Türkiye’nin birçok bölgesinde etkisini gösteren kuraklık, İzmir’de de barajlardaki su seviyelerini ciddi şekilde düşürdü. Kentin içme suyu ihtiyacının yaklaşık yüzde 55’i yer altı, yüzde 45’i ise yüzey kaynaklarından karşılanırken, mevcut kuyuların kullanımının arttığı ve yeni kuyular açılması için çalışmaların sürdüğü bildirildi.
Normal şartlarda şehrin içme suyunun yarıya yakınını sağlayan Tahtalı Barajı’nda 3 Eylül itibarıyla doluluk oranı yüzde 5’e geriledi. Bu seviye, geçen yıl aynı dönemde yüzde 19 olarak ölçülmüştü. 1997’den bu yana kayıt tutulan barajda, bu yılki oran son 26 yılın en düşük eylül seviyesi olarak kayda geçti. Daha önceki en düşük oran 2008 yılında yüzde 7 olmuş, aynı yıl aralık ayında ise doluluk yüzde 1’e kadar düşmüştü.
Yılda ortalama 90 milyon metreküp su çekilen barajda kuraklığın etkisiyle havzanın büyük bölümü kuruyarak ovaya dönüştü. Suyun çekilmesiyle adacıklar ve eski yapılar gün yüzüne çıkarken, zeminde derin çatlaklar oluştu.
İZSU bünyesindeki diğer barajlarda da seviyeler geriledi. Balçova Barajı’nda doluluk yüzde 32’den yüzde 15’e, Güzelhisar’da yüzde 71’den yüzde 52’ye, Ürkmez’de yüzde 18’den yüzde 6’ya düştü. Alaçatı Kutlu Aktaş Barajı’nda oran yüzde 0,59 olarak kaydedilirken, Gördes Barajı tamamen kurudu.
İzmir Bakırçay Üniversitesi’nden Prof. Dr. Şermin Tağıl, iklim değişikliğinin yol açtığı aşırı hava olaylarının sıklık ve süresinin arttığını belirtti. Tağıl, “2024-2025 kış ve ilkbahar aylarında görülen ortalama altı yağışlar, nehir akışlarını önemli ölçüde azaltarak kuraklığı derinleştirdi.

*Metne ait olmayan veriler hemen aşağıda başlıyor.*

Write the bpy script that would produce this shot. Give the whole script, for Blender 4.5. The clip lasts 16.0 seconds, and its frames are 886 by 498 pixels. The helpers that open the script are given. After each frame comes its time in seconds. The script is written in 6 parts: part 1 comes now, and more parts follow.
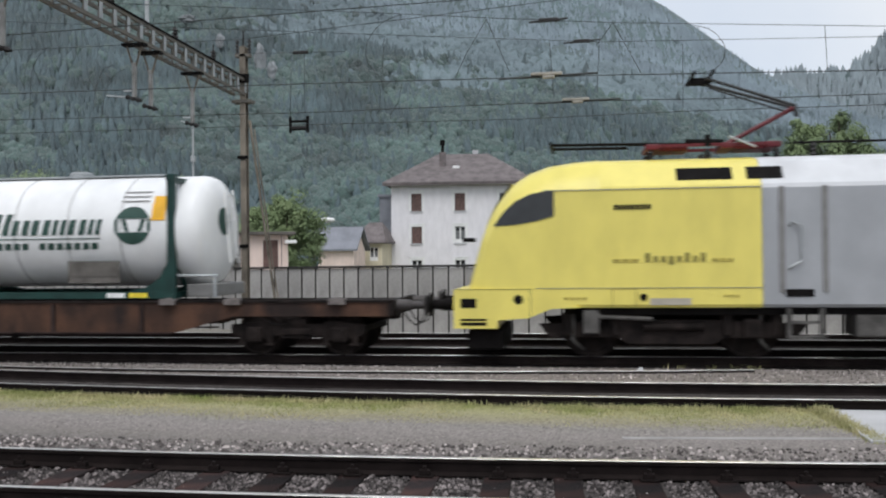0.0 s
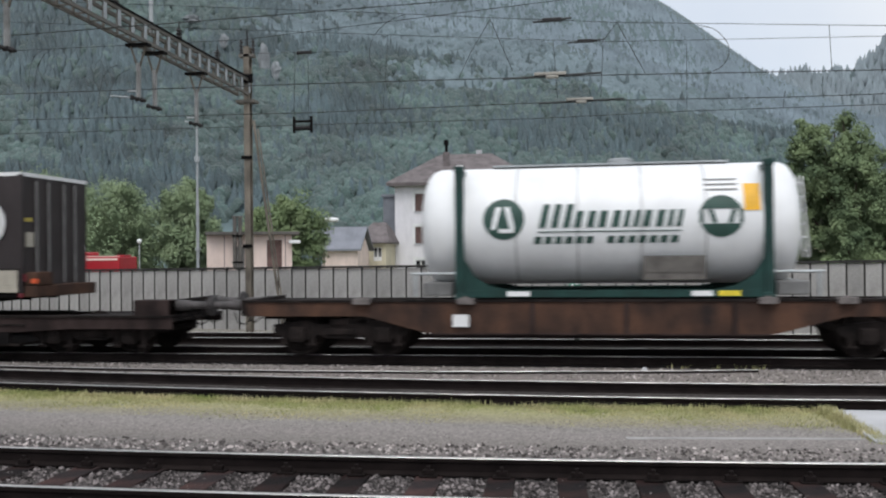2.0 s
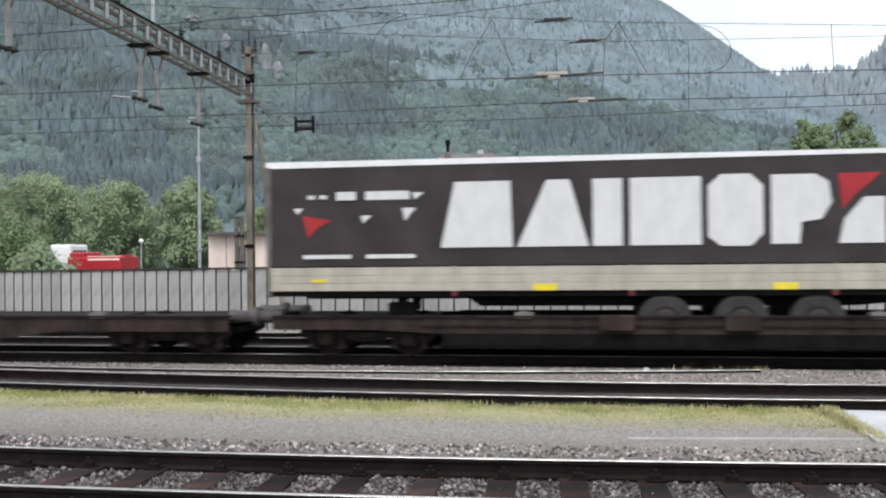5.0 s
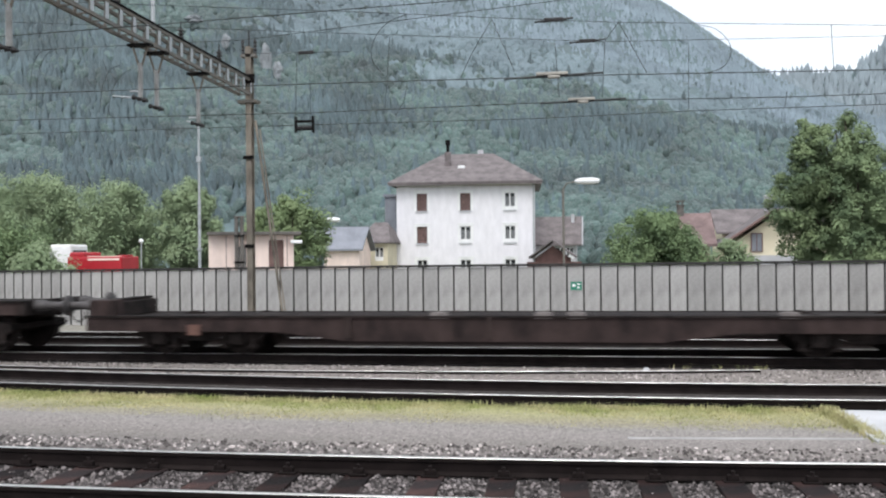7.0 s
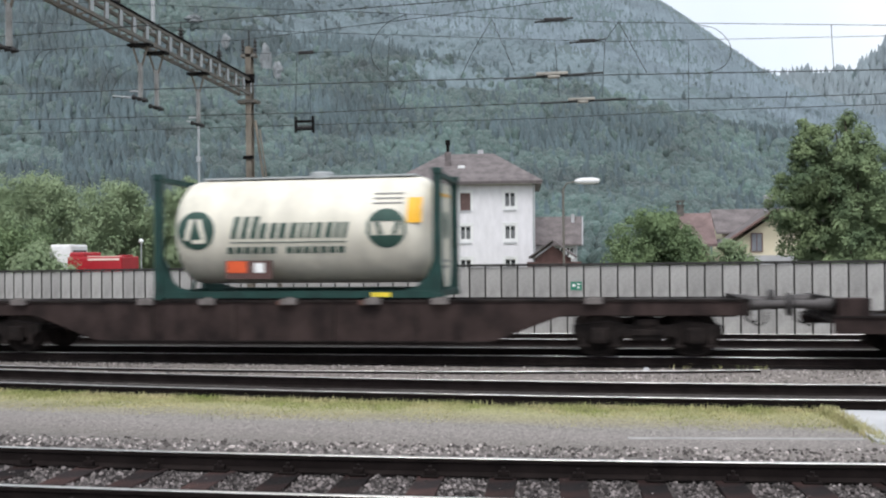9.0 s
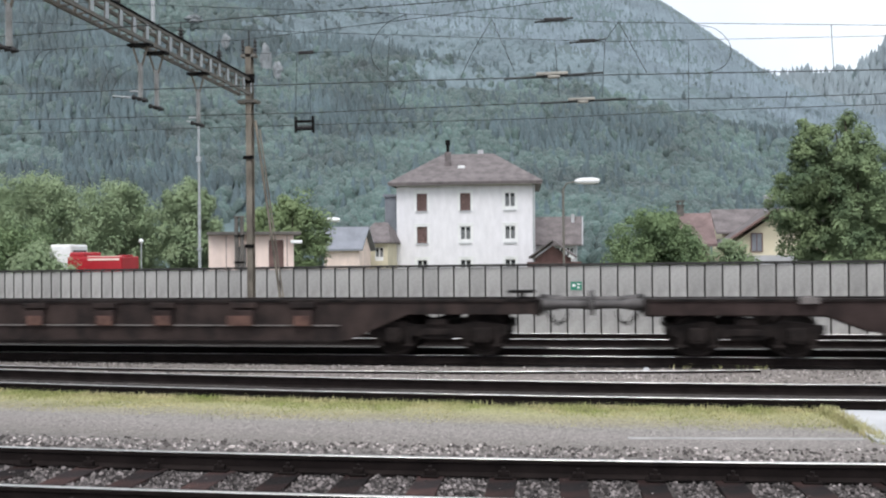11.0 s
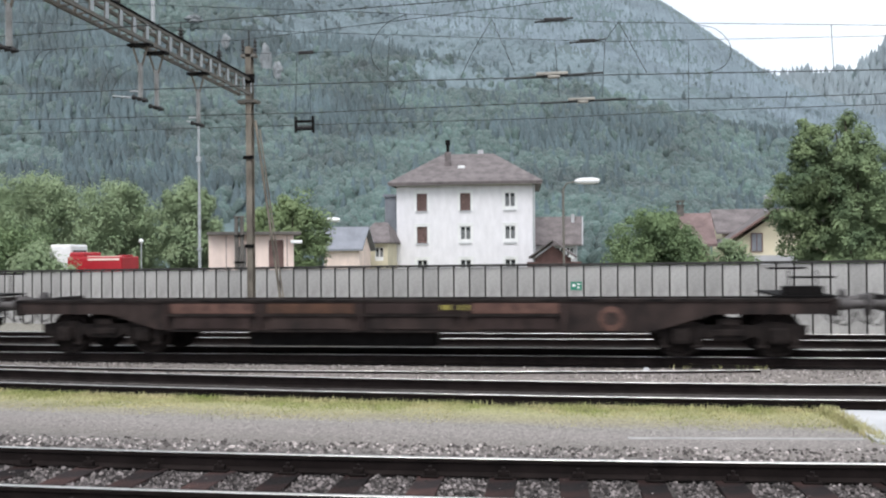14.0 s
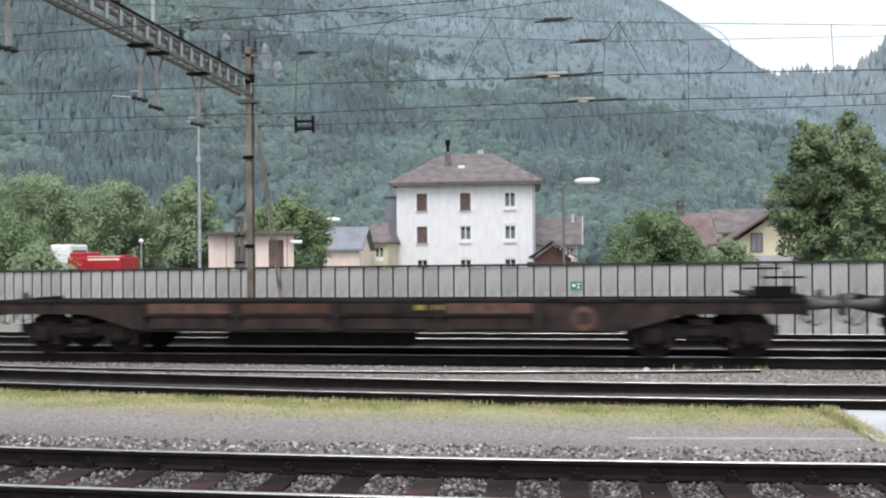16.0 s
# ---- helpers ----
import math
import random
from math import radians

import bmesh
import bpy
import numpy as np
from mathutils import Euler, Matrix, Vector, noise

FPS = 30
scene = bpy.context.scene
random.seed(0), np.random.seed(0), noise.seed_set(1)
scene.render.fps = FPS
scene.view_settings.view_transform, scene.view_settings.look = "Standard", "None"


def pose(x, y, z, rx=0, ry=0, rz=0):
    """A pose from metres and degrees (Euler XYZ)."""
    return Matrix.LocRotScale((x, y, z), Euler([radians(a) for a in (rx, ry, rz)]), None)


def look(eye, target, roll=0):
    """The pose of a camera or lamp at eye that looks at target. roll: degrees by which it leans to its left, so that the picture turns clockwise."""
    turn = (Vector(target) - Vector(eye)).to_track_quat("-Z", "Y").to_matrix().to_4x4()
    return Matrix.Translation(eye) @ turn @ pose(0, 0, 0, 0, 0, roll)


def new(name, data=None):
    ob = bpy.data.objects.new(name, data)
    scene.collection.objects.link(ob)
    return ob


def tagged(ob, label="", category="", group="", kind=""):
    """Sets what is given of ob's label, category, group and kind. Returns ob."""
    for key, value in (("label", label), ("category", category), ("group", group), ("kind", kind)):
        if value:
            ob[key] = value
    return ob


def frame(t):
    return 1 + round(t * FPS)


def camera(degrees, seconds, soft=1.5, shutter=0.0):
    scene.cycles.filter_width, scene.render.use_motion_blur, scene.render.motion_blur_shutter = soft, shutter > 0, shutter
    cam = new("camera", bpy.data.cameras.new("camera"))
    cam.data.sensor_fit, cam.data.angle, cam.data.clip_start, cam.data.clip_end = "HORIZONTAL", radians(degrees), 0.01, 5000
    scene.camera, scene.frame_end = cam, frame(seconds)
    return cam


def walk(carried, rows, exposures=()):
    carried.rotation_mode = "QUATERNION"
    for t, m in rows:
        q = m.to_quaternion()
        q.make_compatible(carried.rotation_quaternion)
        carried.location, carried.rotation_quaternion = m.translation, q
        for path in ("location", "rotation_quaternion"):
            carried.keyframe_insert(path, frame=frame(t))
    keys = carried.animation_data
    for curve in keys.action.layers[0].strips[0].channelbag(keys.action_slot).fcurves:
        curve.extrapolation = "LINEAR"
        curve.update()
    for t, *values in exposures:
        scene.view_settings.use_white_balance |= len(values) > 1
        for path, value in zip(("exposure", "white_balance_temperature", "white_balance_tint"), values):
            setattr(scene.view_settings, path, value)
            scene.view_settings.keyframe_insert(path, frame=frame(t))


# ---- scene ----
# ---- camera and its walk ----
EYE = (0.0, 0.0, 2.044)
cam = camera(51.87, 16.0, soft=2.1, shutter=0.5)


def aim(turn):
    """The camera's pose, turned to the left of the track's normal by that many degrees."""
    a, p = radians(turn), radians(0.347)
    far = (-math.sin(a) * math.cos(p), math.cos(a) * math.cos(p), math.sin(p))
    return look(EYE, [e + 50 * f for e, f in zip(EYE, far)], ROLL)


ROLL = -0.6065
walk(cam, [(0.0, aim(8.862)), (0.3, aim(8.885)), (1.0, aim(8.972)), (2.0, aim(9.094)), (2.8, aim(9.187)), (3.2, aim(9.2)), (4.2, aim(9.2)), (16.0, aim(9.2))],
     exposures=[(0.0, -0.02), (1.5, 0.0), (2.5, 0.06), (3.5, 0.34), (4.2, 0.45), (6.3, 0.55), (7.5, 0.57), (8.5, 0.48), (9.0, 0.36), (11.3, 0.5), (16.0, 0.55)])

# ---- world and sun ----
world = bpy.data.worlds.new("overcast_sky")
scene.world = world
world.use_nodes = True
wn = world.node_tree.nodes
wl = world.node_tree.links
wn.clear()
w_out = wn.new("ShaderNodeOutputWorld")
w_bg = wn.new("ShaderNodeBackground")
w_sky = wn.new("ShaderNodeTexSky")
w_sky.sky_type = "NISHITA"
w_sky.sun_disc = False
w_sky.sun_elevation = radians(59)
w_sky.sun_rotation = radians(175)
w_dim = wn.new("ShaderNodeMix")
w_dim.data_type = "RGBA"
w_dim.blend_type = "MULTIPLY"
w_dim.inputs[0].default_value = 1.0
w_dim.inputs[7].default_value = (0.10, 0.10, 0.10, 1)
w_tc = wn.new("ShaderNodeTexCoord")
w_no = wn.new("ShaderNodeTexNoise")
w_no.inputs["Scale"].default_value = 2.2
w_no.inputs["Detail"].default_value = 6
w_rmp = wn.new("ShaderNodeValToRGB")
w_rmp.color_ramp.elements[0].position = 0.3
w_rmp.color_ramp.elements[0].color = (0.72, 0.80, 0.92, 1)
w_rmp.color_ramp.elements[1].position = 0.7
w_rmp.color_ramp.elements[1].color = (0.98, 1.0, 1.03, 1)
w_mix = wn.new("ShaderNodeMix")
w_mix.data_type = "RGBA"
w_mix.inputs[0].default_value = 0.85
w_bg.inputs["Strength"].default_value = 1.0
wl.new(w_tc.outputs["Generated"], w_no.inputs["Vector"])
wl.new(w_no.outputs["Fac"], w_rmp.inputs["Fac"])
wl.new(w_sky.outputs["Color"], w_dim.inputs[6])
wl.new(w_dim.outputs[2], w_mix.inputs[6])
wl.new(w_rmp.outputs["Color"], w_mix.inputs[7])
wl.new(w_mix.outputs[2], w_bg.inputs["Color"])
wl.new(w_bg.outputs["Background"], w_out.inputs["Surface"])

sun = new("sun", bpy.data.lights.new("sun", "SUN"))
sun.data.energy = 1.8
sun.data.angle = radians(40)
sun.data.color = (1.0, 0.985, 0.97)
sun.matrix_world = look((4, -34, 58), (0, 0, 0))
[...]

Özellikle 2025 yılının ocak ve mart ayları arasında İzmir'de sıcaklıklar normalin 3 ila 5 derece üzerinde seyretti. Azalan yağış ve yüksek sıcaklıklar, Batı Anadolu'da toprak nemini ciddi şekilde tüketti. Kuraklığın etkileri nisan ayının başlarında akarsularda daha belirgin hale geldi. İzmir'in hidrolik stres (su stresi) altına girdiğini söylemek mümkün. Nehirler, bu yılki kuraklığın en büyük yükünü üstlendi. İzmir barajlarını besleyen akarsulardaki su seviyesi, kurak bir kış ve ilkbaharın ardından nisan ayı başlarında keskin bir düşüş yaşadı. Bu durum, barajlardaki doluluk oranlarını olumsuz etkiledi.” dedi.
Azalan su kaynaklarının tarımsal üretimi ve içme suyu yönetimini zorlaştırdığını vurgulayan Tağıl, bunun ekonomik ve sosyal sorunların da habercisi olduğuna dikkat çekti. Ayrıca, doğal yaşamın hayatta kalabilmesi için çok az su kaldığını belirterek, iklim değişikliğine uyum sağlanmadığı takdirde habitat kayıplarının kaçınılmaz hale geleceğini söyledi.
Kentte kritik eşiğe ulaşan su seviyeleri nedeniyle İZSU, 6 Ağustos’tan itibaren 12 ilçede gece 23.00-05.00 saatleri arasında planlı su kesintileri uygulamaya başlamıştı.